Barrack testified that Trump's racist Muslim ban and nonstop political scandals made it harder for the investment firm Colony Capital to keep alive its business relationships with Kuwait, Qatar, Saudi Arabia, and the United Arab Emirates.
"I thought he would transition. The style was something I and others didn't appreciate," he said.
When asked how Trump affected his professional life, Barrack began to point the finger at the former president for his current legal woes.
"I'm sitting with all of you today," he said, before prosecutors interrupted him with an objection and prevented Barrack from finishing the sentence.
Barrack held back from criticizing the anti-democracy MAGA movement too harshly, visibly playing the jurors with "both sides" talk.

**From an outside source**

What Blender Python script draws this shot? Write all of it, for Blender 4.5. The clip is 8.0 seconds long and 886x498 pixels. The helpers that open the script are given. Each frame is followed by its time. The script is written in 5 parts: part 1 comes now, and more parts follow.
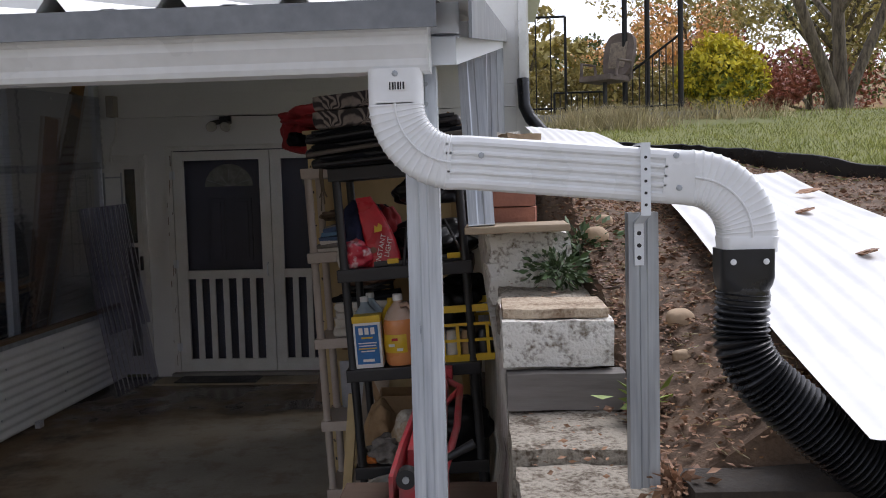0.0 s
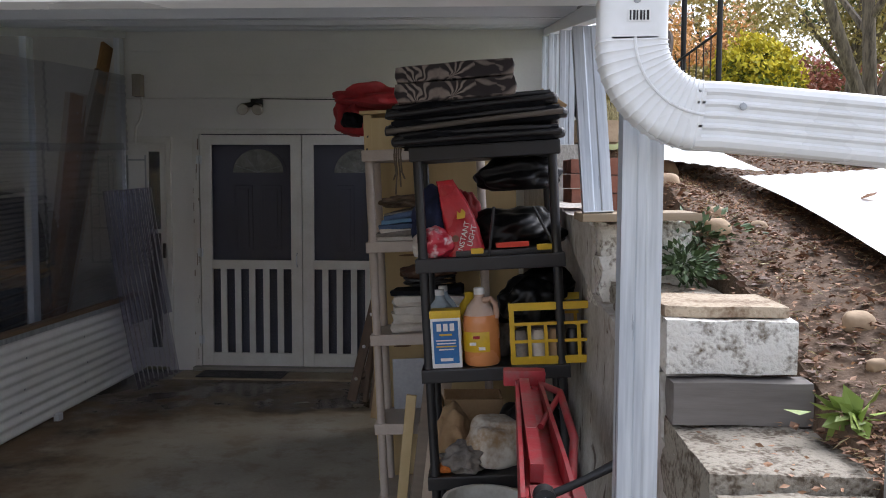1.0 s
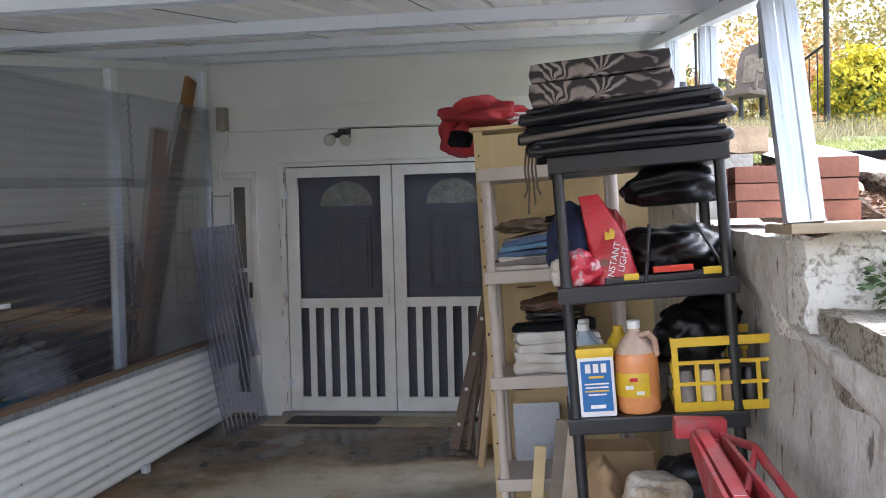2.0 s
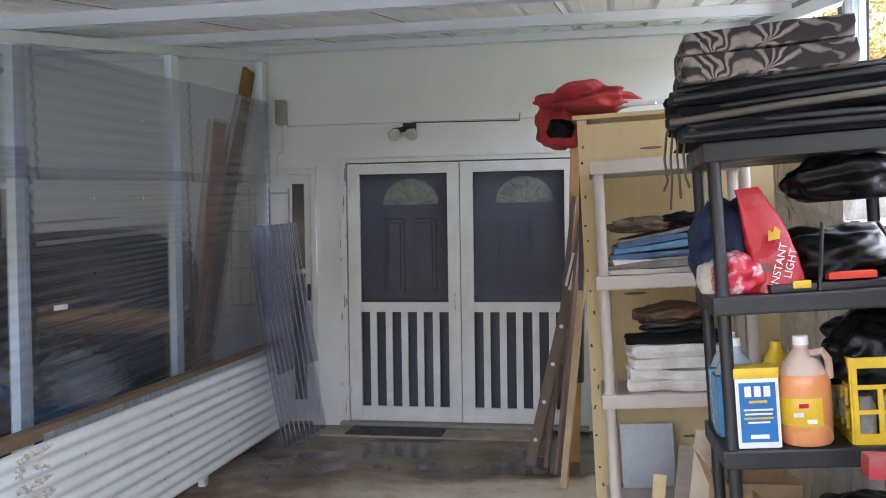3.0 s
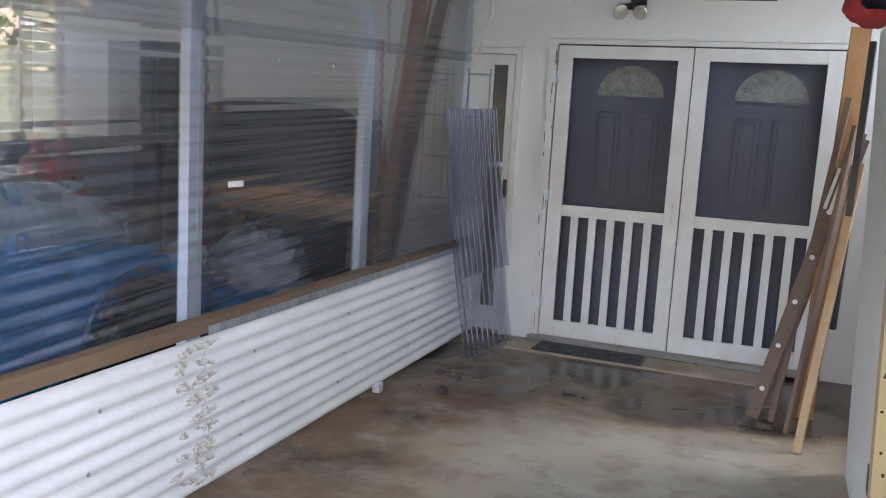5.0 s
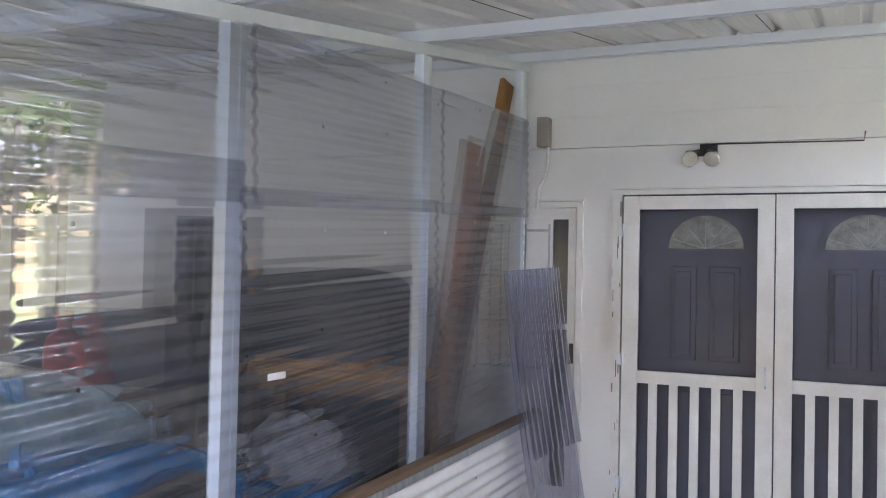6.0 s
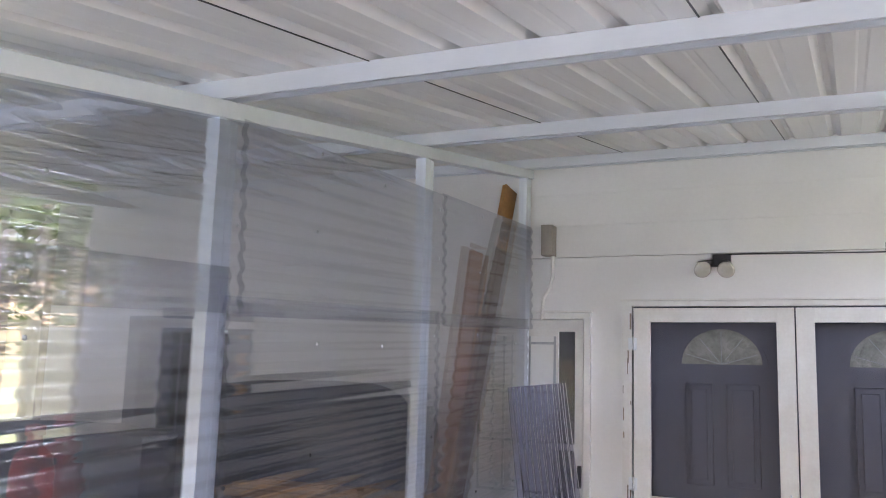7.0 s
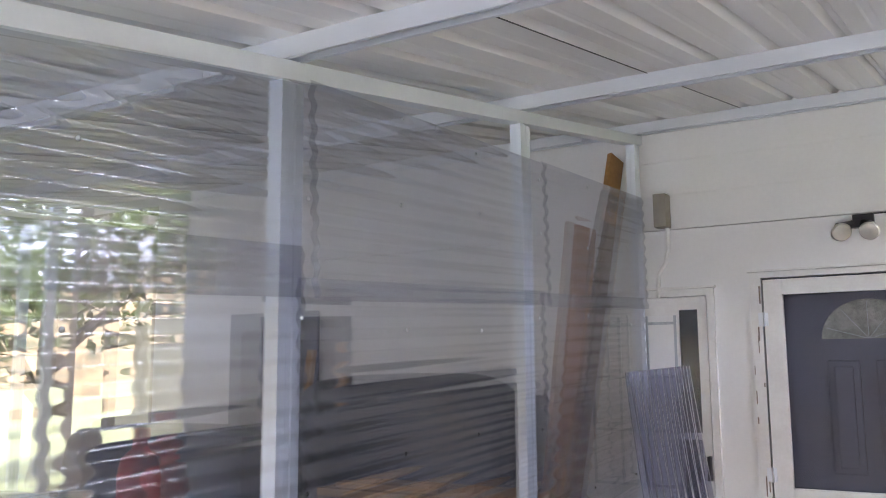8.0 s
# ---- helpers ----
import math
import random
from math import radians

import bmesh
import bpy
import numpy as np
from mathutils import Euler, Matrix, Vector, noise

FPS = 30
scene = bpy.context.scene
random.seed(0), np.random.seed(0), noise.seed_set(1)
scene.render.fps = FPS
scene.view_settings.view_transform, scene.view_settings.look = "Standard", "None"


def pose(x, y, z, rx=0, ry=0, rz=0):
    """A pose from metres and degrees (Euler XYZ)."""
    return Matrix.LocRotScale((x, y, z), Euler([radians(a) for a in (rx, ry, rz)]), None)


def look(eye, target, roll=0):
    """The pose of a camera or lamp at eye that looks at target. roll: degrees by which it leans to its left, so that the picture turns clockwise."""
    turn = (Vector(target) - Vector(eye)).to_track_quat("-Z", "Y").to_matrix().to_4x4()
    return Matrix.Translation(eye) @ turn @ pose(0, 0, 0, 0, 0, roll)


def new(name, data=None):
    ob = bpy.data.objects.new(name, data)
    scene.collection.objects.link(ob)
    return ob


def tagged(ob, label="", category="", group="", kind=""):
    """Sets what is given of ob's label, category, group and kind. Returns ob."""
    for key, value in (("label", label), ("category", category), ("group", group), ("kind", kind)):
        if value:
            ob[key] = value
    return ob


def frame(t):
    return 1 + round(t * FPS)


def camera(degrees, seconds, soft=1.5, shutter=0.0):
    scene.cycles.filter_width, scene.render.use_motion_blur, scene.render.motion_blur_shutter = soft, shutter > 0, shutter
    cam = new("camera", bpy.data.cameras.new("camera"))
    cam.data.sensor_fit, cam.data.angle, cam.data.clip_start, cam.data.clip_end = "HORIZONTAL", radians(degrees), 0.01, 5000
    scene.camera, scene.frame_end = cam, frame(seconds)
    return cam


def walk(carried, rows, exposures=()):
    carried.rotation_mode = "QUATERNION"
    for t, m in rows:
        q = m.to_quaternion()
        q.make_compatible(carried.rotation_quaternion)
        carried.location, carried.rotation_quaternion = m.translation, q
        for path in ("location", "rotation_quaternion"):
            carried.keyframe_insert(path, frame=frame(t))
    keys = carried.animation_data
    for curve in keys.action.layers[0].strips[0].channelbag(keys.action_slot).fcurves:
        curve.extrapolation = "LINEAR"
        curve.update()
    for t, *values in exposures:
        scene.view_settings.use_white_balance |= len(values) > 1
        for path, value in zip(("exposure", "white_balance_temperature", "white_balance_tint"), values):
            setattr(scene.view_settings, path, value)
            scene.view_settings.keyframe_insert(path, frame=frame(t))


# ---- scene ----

"I never envisioned that... we could have the dilemma... we can't talk to each other without debate... on all sides," he said. "They're all trying to do the right thing. It's just ugliness."
The company Barrack founded, Colony Capital, rebranded as DigitalBridge Group shortly before the feds arrested him in Los Angeles and charged him in the present criminal case. Barrack stepped down from the board and resigned as CEO.